An old hotel built of stone, old schools, roadside motel and a rock house abandoned to undergrowth are reclaimed eventually by the prairie that mothered them.
Have you driven past this old hotel in Muskogee? I’ll bet you have. It was last used as a hunting supply store and is located on highway 16 which enters Muskogee from the West and is named Okmulgee Street.
This was the front office. It is overgrown with vines, signs are gone and windows are missing. The rear cabins each stood separate and housed one traveling family.
The cabins are constructed of flat native stones as are many park cabins and shelters that were built by the W.P.A. in the dust bowl days of the Great Depression.

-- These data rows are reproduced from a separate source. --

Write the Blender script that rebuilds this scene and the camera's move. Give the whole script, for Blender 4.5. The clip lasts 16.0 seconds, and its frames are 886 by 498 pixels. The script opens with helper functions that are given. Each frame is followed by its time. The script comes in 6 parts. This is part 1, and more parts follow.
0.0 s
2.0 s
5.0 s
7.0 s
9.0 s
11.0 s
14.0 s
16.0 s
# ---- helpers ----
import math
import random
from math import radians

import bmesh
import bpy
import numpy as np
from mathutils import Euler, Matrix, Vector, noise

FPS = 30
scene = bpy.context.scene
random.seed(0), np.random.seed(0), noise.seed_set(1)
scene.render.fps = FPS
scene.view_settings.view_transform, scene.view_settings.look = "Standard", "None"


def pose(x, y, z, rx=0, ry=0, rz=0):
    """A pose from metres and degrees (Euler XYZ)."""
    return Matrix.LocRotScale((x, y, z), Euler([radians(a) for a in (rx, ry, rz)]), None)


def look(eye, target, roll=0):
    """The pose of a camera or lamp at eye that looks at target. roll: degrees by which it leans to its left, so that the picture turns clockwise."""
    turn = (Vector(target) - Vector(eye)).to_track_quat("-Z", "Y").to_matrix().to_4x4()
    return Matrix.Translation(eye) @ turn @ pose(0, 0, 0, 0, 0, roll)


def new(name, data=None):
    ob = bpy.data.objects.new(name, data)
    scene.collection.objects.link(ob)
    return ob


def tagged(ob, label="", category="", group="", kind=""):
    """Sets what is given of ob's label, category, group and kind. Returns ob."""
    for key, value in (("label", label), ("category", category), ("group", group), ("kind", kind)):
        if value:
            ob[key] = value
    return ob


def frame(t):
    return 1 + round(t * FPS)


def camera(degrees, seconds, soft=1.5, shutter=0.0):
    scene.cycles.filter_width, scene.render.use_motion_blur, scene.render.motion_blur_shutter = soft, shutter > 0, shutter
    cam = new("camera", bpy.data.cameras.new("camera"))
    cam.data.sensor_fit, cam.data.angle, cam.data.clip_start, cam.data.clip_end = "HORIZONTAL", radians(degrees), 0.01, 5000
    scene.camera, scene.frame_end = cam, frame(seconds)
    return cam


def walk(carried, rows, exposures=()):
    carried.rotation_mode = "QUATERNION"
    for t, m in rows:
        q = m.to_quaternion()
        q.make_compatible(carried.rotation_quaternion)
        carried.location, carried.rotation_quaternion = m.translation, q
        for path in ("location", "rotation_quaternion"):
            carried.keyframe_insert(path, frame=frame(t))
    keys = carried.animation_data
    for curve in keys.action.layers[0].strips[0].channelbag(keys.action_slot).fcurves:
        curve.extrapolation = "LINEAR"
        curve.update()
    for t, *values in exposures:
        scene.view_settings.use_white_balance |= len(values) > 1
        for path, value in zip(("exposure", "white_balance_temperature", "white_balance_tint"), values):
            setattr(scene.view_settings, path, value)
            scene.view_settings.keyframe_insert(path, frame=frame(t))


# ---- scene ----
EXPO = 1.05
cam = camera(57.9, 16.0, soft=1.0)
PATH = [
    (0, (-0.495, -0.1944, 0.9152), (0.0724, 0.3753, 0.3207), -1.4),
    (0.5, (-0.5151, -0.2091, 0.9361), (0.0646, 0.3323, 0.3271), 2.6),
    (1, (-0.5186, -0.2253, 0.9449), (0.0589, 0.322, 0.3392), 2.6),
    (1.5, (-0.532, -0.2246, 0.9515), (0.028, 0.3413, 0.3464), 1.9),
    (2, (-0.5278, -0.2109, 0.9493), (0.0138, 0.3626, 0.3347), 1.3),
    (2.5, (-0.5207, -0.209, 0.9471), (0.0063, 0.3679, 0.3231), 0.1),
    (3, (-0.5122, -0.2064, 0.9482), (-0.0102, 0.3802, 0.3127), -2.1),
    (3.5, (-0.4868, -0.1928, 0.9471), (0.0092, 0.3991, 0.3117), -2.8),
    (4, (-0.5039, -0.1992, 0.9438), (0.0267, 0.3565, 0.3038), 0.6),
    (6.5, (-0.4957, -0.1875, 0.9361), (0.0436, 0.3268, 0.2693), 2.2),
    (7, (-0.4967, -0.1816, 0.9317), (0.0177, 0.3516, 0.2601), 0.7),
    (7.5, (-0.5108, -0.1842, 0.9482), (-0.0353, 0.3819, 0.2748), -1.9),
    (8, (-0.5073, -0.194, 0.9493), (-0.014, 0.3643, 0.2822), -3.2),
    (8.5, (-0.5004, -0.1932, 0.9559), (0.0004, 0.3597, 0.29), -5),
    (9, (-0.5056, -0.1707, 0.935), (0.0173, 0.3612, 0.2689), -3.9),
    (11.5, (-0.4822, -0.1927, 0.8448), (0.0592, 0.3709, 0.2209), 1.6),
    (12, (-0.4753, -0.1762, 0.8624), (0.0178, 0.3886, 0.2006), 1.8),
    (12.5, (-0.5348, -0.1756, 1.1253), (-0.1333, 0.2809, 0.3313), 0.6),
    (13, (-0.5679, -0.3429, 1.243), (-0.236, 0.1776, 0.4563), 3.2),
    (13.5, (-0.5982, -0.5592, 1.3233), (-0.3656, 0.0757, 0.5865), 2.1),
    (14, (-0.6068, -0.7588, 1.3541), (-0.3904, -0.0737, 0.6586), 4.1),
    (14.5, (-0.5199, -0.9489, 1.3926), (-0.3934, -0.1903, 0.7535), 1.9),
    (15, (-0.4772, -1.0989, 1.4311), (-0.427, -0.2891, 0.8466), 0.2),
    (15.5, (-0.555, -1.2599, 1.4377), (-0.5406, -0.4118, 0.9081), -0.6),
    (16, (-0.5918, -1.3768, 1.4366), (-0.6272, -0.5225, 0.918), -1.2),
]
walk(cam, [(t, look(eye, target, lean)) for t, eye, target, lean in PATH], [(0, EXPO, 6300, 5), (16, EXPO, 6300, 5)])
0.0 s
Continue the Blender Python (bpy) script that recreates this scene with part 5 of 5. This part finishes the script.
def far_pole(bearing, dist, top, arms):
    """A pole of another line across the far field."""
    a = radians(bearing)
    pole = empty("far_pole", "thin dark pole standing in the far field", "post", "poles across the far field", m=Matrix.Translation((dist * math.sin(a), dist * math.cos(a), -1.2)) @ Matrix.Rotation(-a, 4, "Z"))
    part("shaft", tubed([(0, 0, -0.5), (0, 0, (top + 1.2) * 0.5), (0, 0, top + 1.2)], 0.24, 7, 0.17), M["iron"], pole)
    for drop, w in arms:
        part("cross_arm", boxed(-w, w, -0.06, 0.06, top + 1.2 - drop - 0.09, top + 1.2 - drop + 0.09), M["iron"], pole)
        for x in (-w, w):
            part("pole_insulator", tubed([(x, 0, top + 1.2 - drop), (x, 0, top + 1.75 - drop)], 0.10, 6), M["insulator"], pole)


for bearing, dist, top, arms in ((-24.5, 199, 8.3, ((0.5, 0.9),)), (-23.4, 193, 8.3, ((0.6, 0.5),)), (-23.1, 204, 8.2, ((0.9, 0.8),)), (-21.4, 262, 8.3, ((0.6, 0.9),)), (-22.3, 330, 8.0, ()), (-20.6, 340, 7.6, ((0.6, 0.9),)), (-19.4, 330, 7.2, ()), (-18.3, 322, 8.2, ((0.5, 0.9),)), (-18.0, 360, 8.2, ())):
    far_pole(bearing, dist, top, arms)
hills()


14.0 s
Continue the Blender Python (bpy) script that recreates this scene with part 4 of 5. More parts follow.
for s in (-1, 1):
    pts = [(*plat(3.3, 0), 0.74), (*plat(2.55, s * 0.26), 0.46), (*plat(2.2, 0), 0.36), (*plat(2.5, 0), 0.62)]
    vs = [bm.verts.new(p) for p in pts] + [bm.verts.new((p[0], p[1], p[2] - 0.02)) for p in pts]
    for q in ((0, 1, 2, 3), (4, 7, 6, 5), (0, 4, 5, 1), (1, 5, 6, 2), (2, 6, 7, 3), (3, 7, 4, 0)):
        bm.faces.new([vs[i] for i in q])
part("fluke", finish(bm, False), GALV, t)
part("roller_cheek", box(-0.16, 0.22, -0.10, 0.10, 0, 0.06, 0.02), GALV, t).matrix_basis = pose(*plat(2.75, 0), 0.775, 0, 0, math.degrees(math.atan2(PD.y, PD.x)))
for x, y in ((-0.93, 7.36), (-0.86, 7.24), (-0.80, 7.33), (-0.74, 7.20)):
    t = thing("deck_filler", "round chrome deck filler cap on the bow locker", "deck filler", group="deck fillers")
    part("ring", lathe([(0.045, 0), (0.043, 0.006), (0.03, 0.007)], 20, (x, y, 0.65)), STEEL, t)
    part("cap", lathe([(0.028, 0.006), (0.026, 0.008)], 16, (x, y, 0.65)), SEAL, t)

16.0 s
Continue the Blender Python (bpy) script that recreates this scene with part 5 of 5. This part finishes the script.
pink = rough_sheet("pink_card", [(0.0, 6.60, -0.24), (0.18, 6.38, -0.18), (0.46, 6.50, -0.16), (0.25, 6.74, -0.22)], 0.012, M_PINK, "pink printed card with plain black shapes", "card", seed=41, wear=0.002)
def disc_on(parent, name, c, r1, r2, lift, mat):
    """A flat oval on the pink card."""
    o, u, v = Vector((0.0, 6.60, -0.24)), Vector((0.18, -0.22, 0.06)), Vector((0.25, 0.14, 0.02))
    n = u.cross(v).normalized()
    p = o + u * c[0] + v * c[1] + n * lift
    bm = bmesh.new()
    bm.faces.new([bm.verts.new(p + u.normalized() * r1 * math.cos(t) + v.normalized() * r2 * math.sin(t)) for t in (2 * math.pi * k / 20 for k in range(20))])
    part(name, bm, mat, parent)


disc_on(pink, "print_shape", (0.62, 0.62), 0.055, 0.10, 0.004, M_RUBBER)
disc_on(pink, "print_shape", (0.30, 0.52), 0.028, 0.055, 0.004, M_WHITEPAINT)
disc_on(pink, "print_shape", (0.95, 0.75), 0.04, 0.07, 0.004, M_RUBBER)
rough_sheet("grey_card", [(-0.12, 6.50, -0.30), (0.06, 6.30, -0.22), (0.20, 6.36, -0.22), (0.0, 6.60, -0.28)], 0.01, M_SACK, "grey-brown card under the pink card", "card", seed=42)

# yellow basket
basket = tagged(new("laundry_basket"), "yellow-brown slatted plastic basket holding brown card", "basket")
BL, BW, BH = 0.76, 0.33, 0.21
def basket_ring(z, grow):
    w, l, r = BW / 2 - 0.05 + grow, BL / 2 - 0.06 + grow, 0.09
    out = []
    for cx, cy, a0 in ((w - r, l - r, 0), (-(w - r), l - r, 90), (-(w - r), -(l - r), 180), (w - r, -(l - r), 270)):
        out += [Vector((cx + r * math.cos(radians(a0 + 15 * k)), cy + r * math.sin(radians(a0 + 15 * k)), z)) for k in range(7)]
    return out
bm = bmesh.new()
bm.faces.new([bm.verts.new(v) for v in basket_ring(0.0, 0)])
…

The arch above each “cabin” was outlined with bricks, possibly bricks from the Boynton Brick Factory. Now the property is abandoned and the prairie has reasserted itself in every crack and crevice. Shrubs and grass and weeds and trees are breaking up concrete and stone work.
Time and weather have rotted doors and window frames. Animals have found shelter along with hobos and vagabonds. Neighborhood children may have played here and teens lingered in the forsaken roadside rooms.
At night I imagine owls haunt the spaces.
What was this place like in 1950? I imagine an old car parked at one of the cabins, a father carrying a box of food and some luggage to the door. A child is playing in the grassy area out behind the motel. A mother seated in a old wooden chair nursing her baby in the welcome shade of a Osage Orange tree.